Copy out each line exactly; pictures stay out of the copy.

# Supplied data
________

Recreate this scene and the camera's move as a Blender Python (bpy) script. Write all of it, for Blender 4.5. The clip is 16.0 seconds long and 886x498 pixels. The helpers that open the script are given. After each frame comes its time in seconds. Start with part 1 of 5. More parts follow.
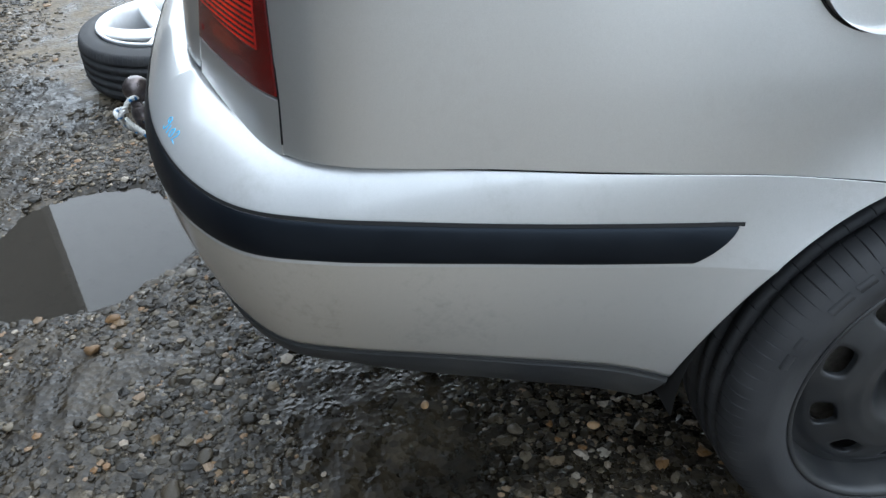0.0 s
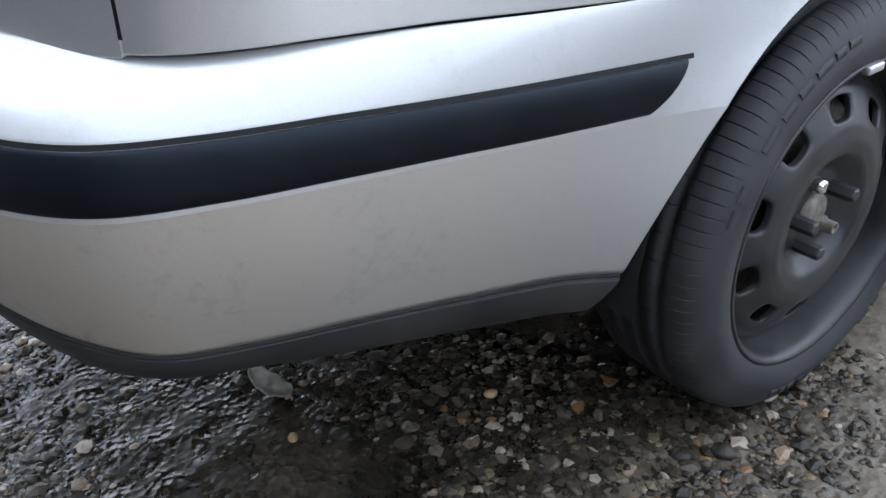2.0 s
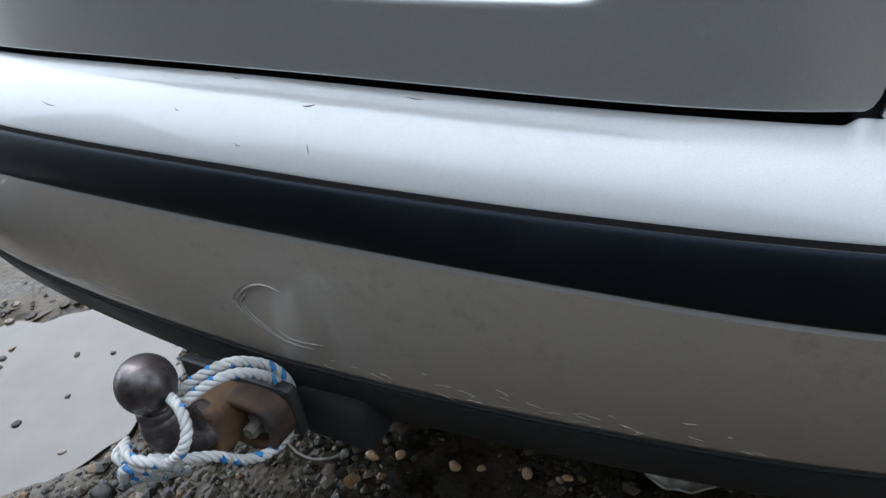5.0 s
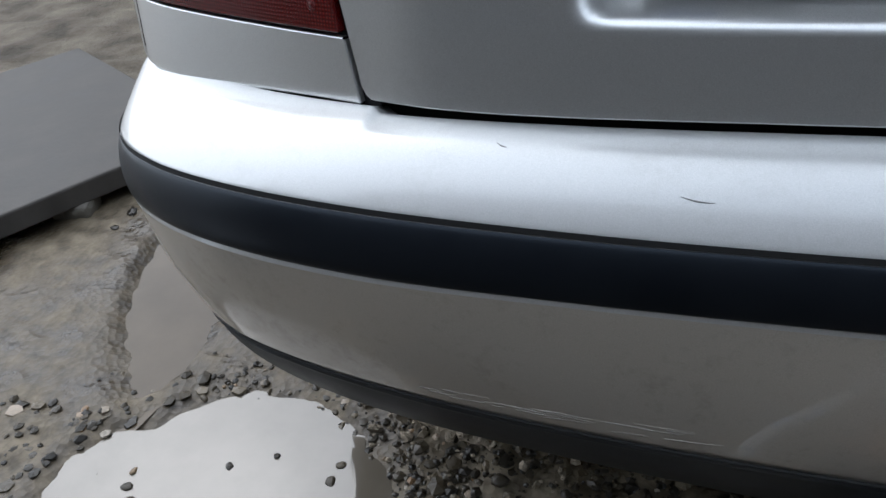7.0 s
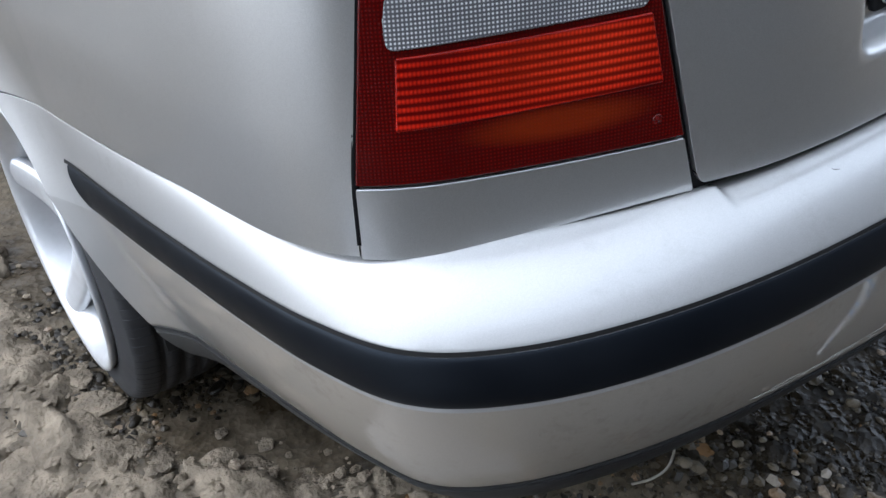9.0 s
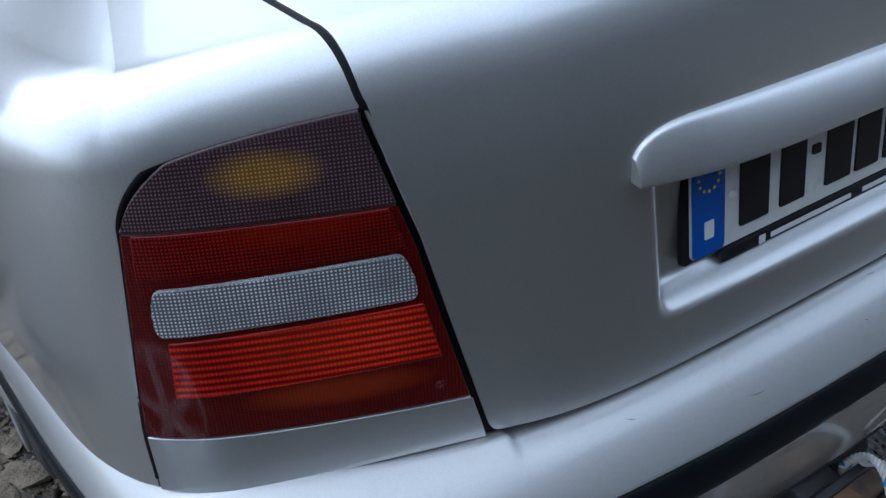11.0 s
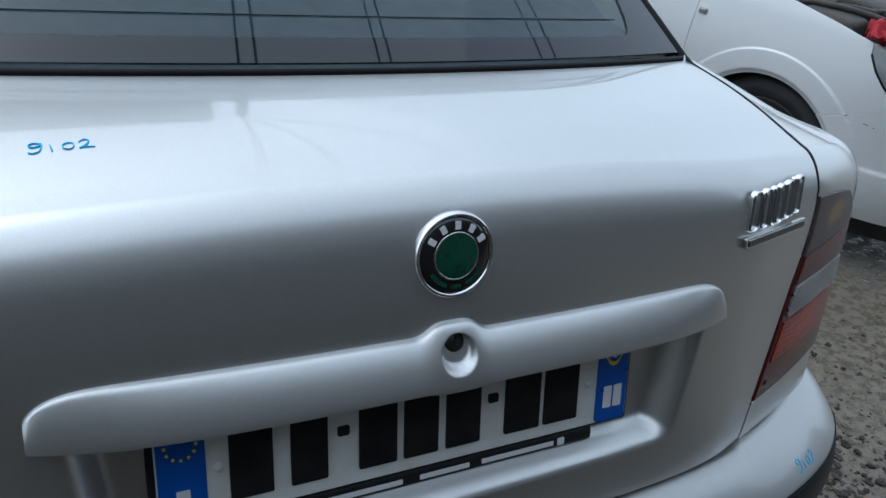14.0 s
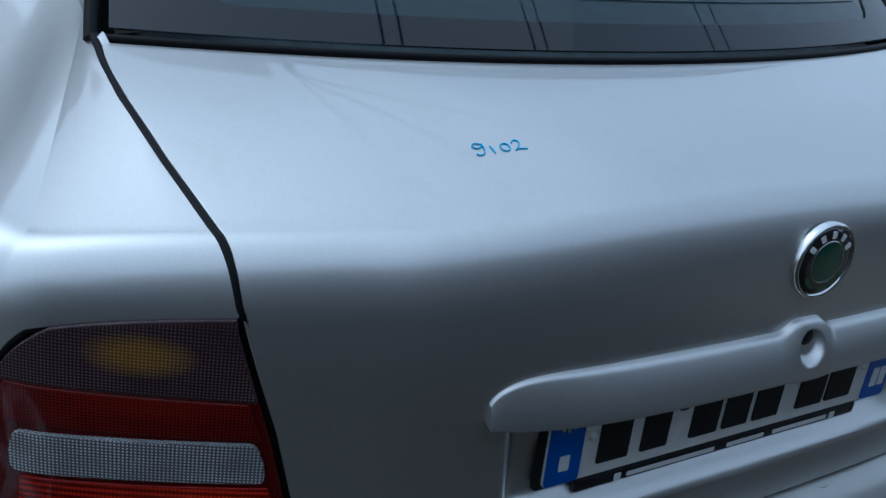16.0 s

________

# Answer for the task
Recreate this scene and the camera's move as a Blender Python (bpy) script. Write all of it, for Blender 4.5. The clip is 16.0 seconds long and 886x498 pixels. The helpers that open the script are given. After each frame comes its time in seconds. Start with part 1 of 5. More parts follow.
0.0 s
2.0 s
5.0 s
7.0 s
9.0 s
11.0 s
14.0 s
16.0 s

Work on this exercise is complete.